> _Given entries_
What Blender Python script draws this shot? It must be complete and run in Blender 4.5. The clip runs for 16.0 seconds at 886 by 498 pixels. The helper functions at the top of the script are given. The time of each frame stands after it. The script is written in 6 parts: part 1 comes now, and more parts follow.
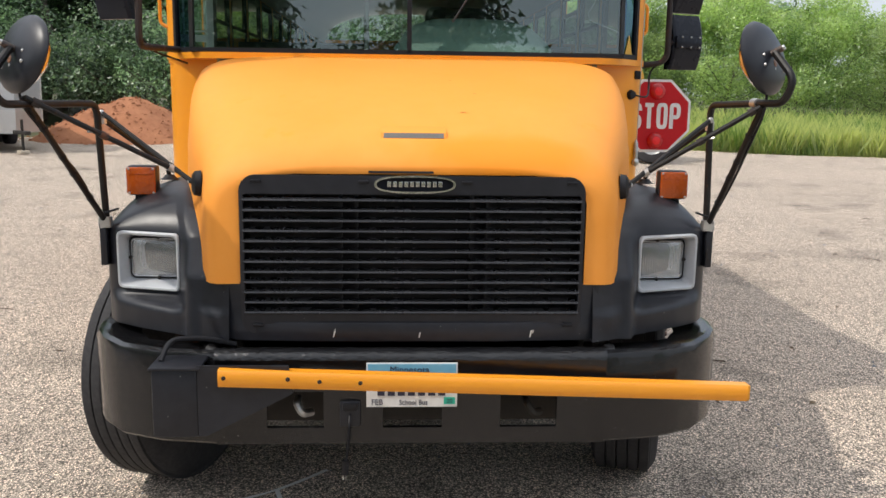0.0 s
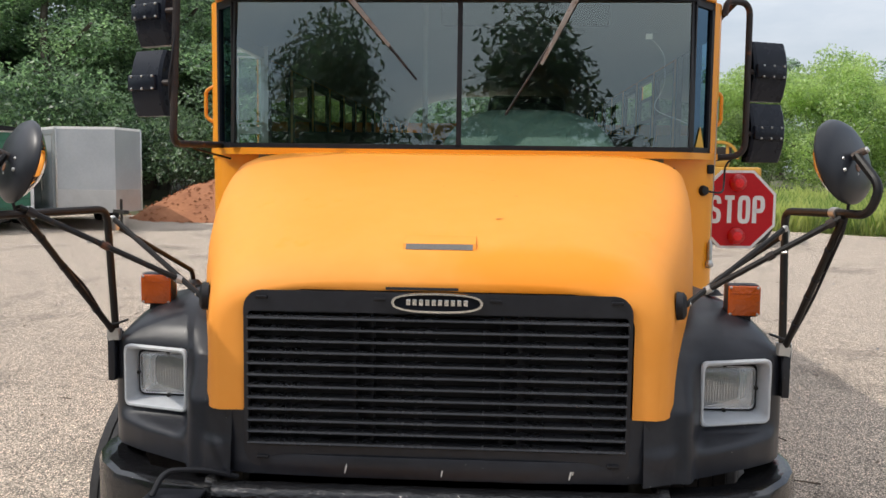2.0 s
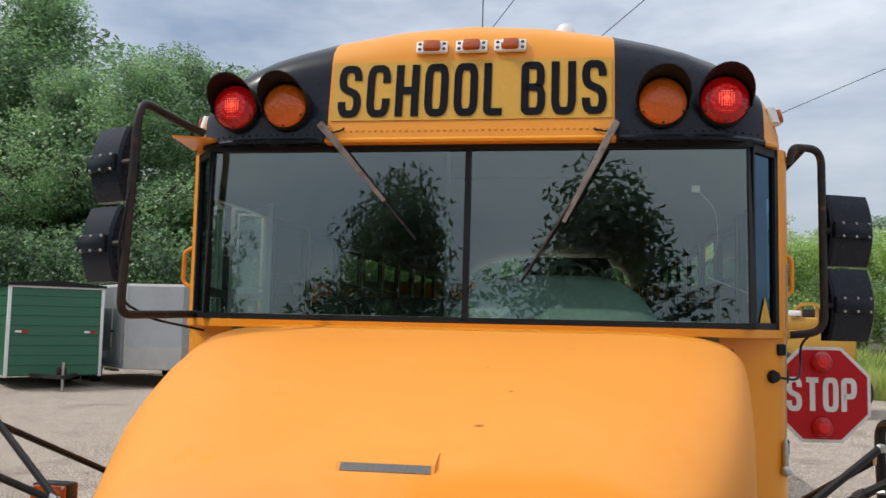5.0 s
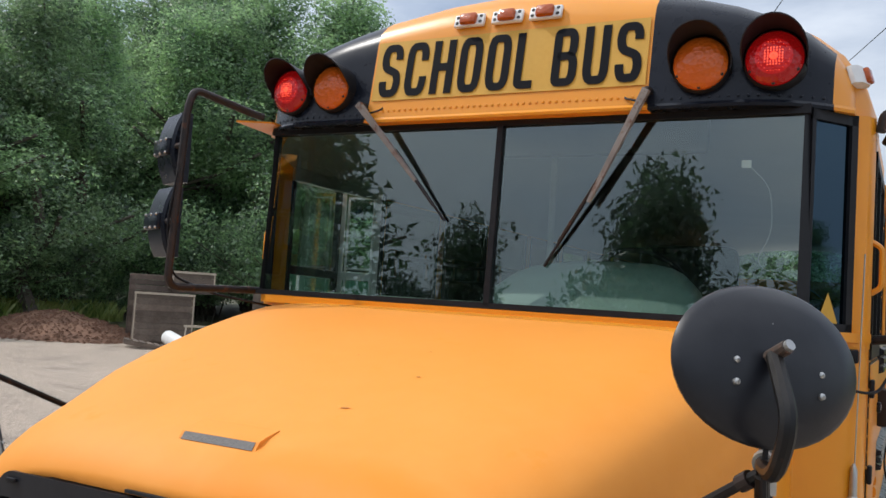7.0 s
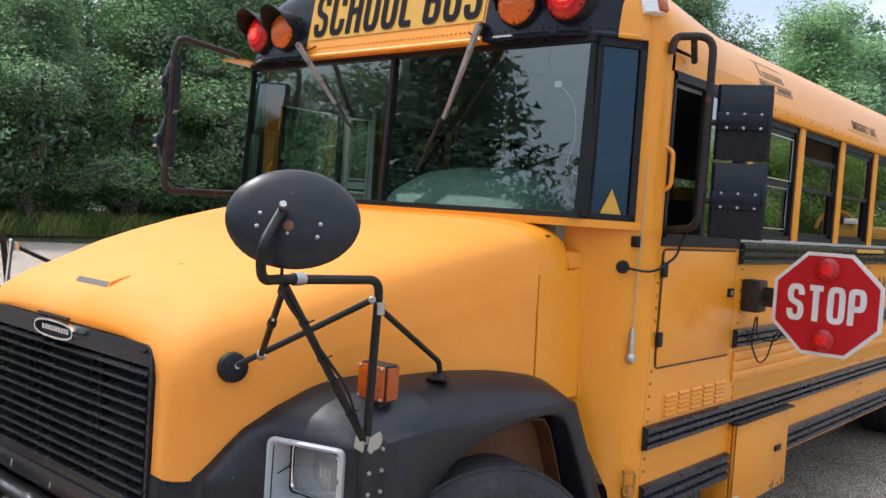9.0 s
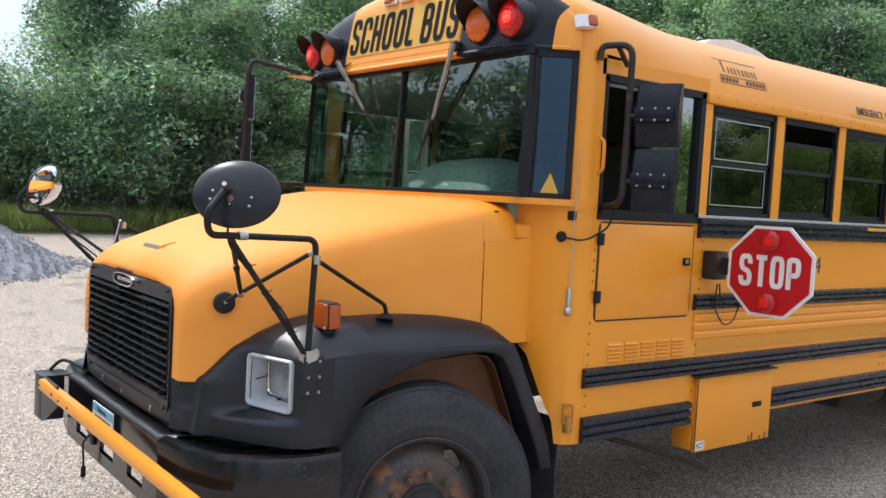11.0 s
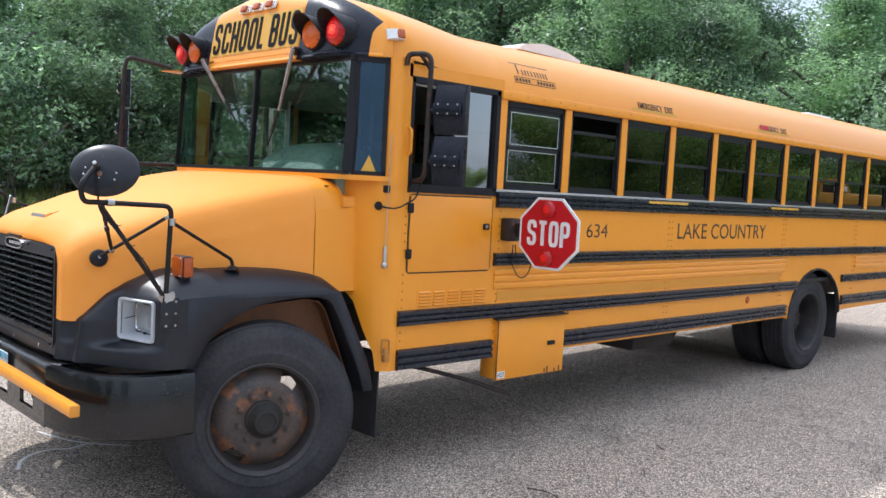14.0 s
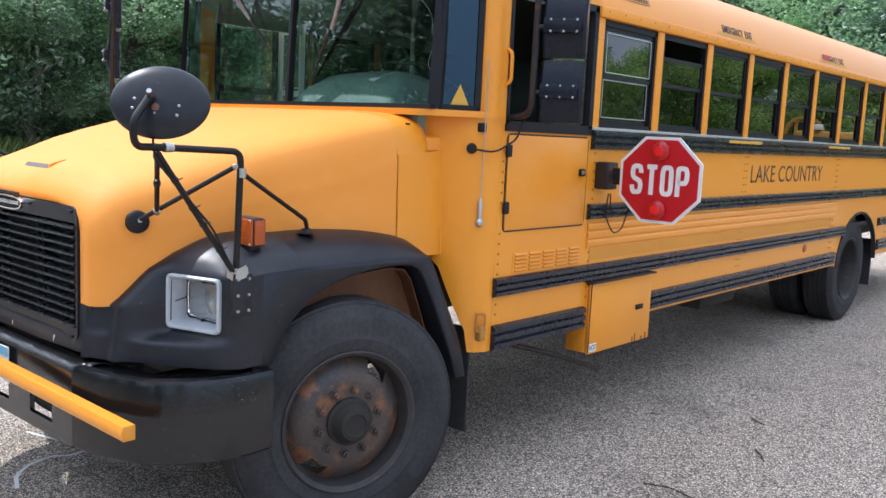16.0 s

* * *

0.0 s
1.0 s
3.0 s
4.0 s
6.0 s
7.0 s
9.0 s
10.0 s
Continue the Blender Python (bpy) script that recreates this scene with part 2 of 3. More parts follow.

> _Aim_
Select the lines in this material that hold the word "follow", leaving none out.

> _Answer to the task_
What Blender Python script draws this shot? It must be complete and run in Blender 4.5. The clip runs for 16.0 seconds at 886 by 498 pixels. The helper functions at the top of the script are given. The time of each frame stands after it. The script is written in 6 parts: part 1 comes now, and more parts follow.
Continue the Blender Python (bpy) script that recreates this scene with part 2 of 3. More parts follow.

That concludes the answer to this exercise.